═══ Recorded data ═══

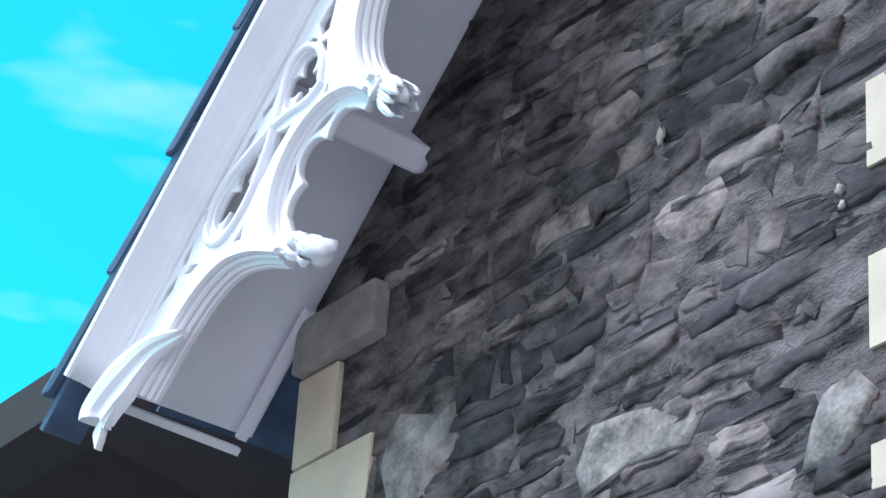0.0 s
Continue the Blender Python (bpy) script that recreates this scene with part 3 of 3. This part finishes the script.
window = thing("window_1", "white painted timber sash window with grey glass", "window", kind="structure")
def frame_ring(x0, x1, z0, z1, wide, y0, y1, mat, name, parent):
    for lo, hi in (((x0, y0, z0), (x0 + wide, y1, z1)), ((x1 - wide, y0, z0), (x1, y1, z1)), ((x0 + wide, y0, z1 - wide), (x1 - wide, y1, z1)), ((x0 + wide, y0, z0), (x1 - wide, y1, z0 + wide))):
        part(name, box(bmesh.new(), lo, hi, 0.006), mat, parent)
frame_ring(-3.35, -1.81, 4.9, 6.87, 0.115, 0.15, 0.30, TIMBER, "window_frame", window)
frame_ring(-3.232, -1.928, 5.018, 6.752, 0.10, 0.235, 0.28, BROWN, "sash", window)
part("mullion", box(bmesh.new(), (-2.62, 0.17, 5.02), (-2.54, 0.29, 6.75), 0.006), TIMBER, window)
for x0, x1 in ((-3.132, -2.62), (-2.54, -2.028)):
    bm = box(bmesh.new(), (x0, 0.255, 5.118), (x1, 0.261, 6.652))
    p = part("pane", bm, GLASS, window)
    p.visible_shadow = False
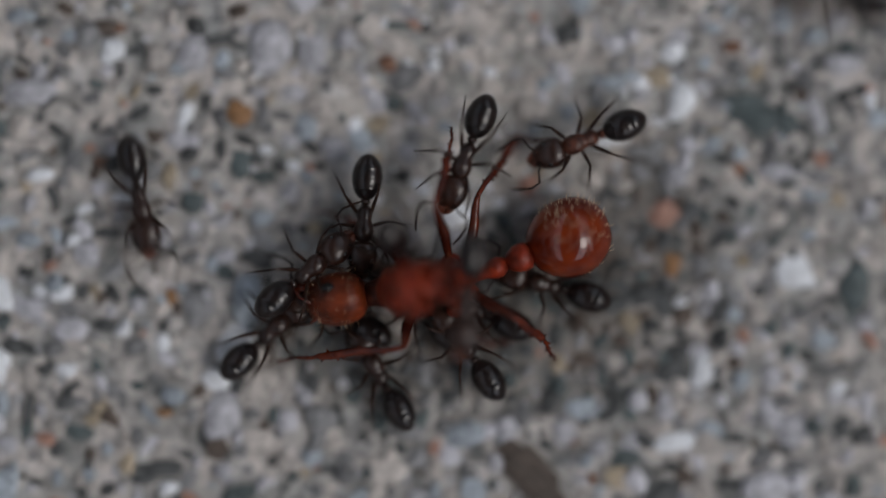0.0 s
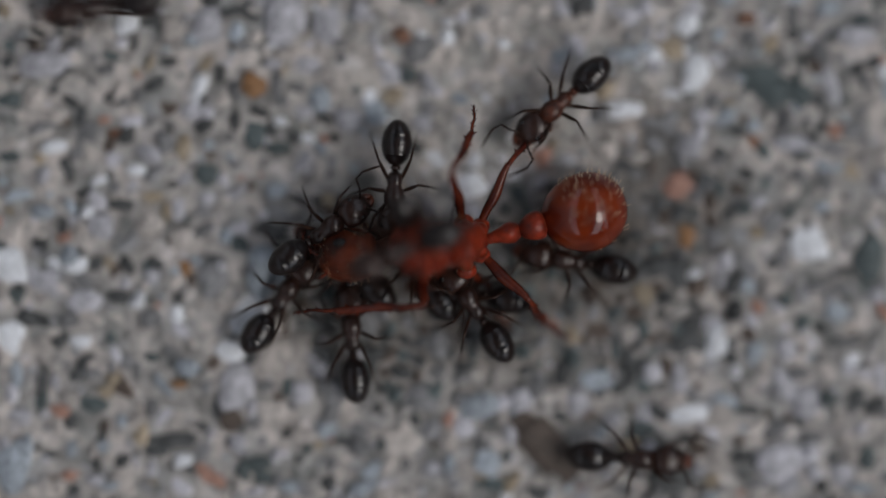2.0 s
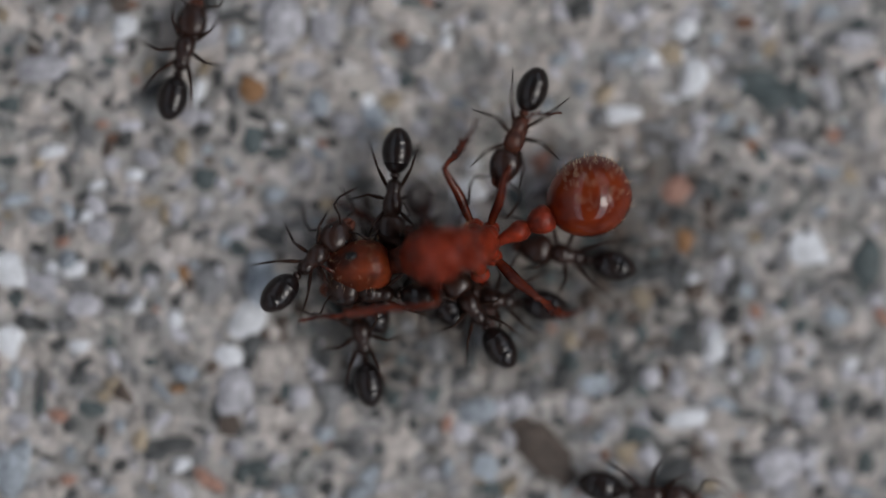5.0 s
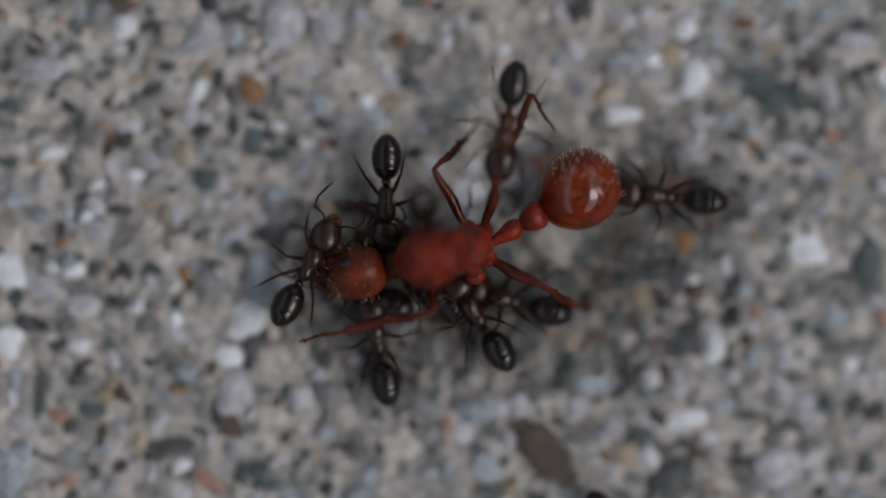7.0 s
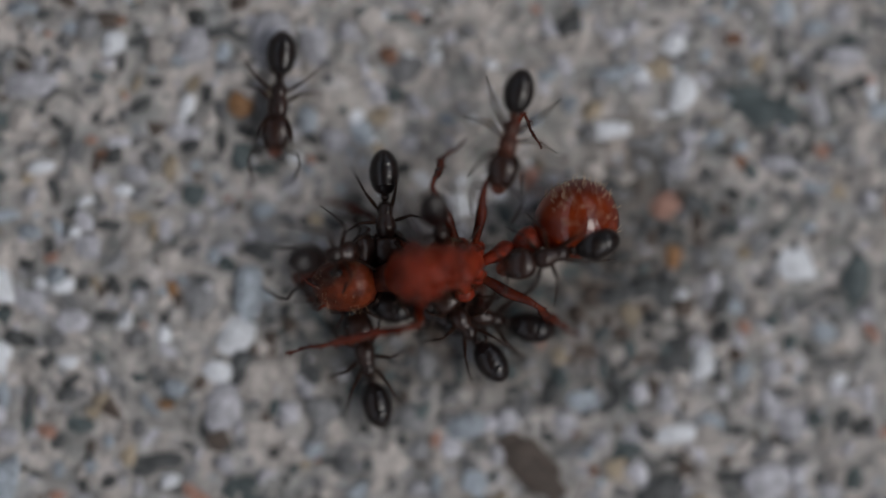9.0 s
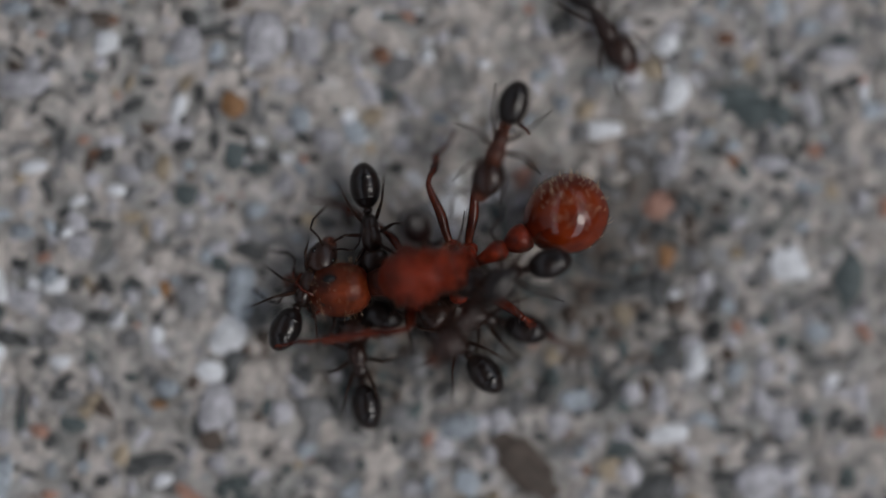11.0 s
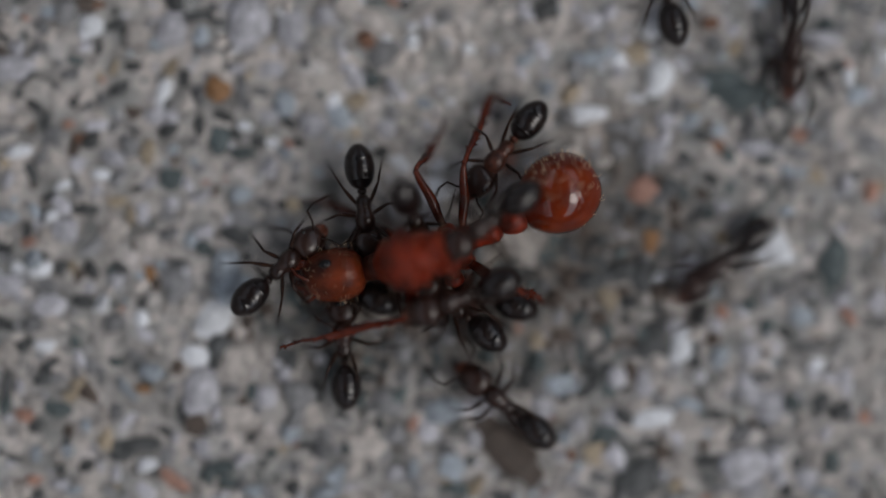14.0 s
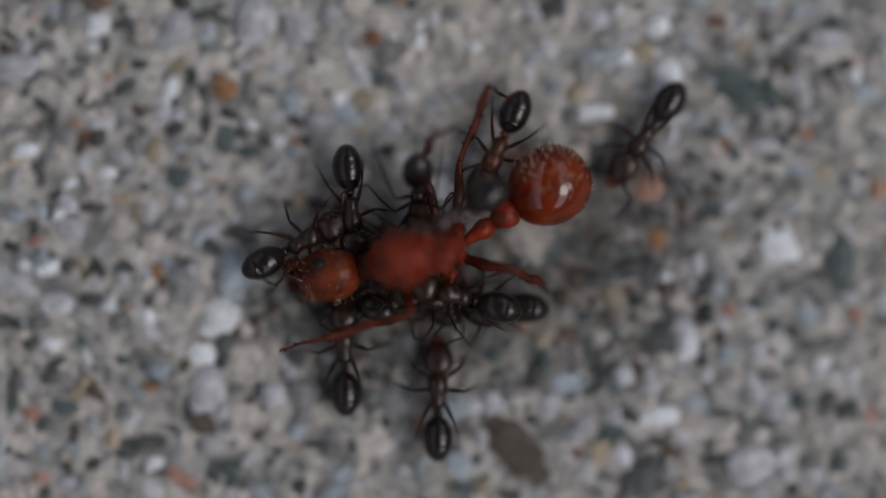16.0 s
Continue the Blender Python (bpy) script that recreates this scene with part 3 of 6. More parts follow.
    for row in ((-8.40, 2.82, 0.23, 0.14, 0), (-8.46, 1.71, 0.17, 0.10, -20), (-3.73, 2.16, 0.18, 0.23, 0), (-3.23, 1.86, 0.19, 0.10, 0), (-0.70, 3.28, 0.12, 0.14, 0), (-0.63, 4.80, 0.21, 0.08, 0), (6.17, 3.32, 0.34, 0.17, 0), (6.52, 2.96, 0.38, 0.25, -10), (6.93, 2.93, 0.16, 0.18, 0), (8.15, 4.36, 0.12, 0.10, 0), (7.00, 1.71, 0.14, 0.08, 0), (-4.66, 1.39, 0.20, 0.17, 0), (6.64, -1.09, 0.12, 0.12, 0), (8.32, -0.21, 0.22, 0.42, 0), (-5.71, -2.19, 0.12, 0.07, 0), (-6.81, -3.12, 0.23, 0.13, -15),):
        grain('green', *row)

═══

* [Exercise instructions] Each line that has the word "part" should be copied.

* [Expected answer]
Continue the Blender Python (bpy) script that recreates this scene with part 3 of 3. This part finishes the script.
        part(name, box(bmesh.new(), lo, hi, 0.006), mat, parent)
part("mullion", box(bmesh.new(), (-2.62, 0.17, 5.02), (-2.54, 0.29, 6.75), 0.006), TIMBER, window)
    p = part("pane", bm, GLASS, window)
Continue the Blender Python (bpy) script that recreates this scene with part 3 of 6. More parts follow.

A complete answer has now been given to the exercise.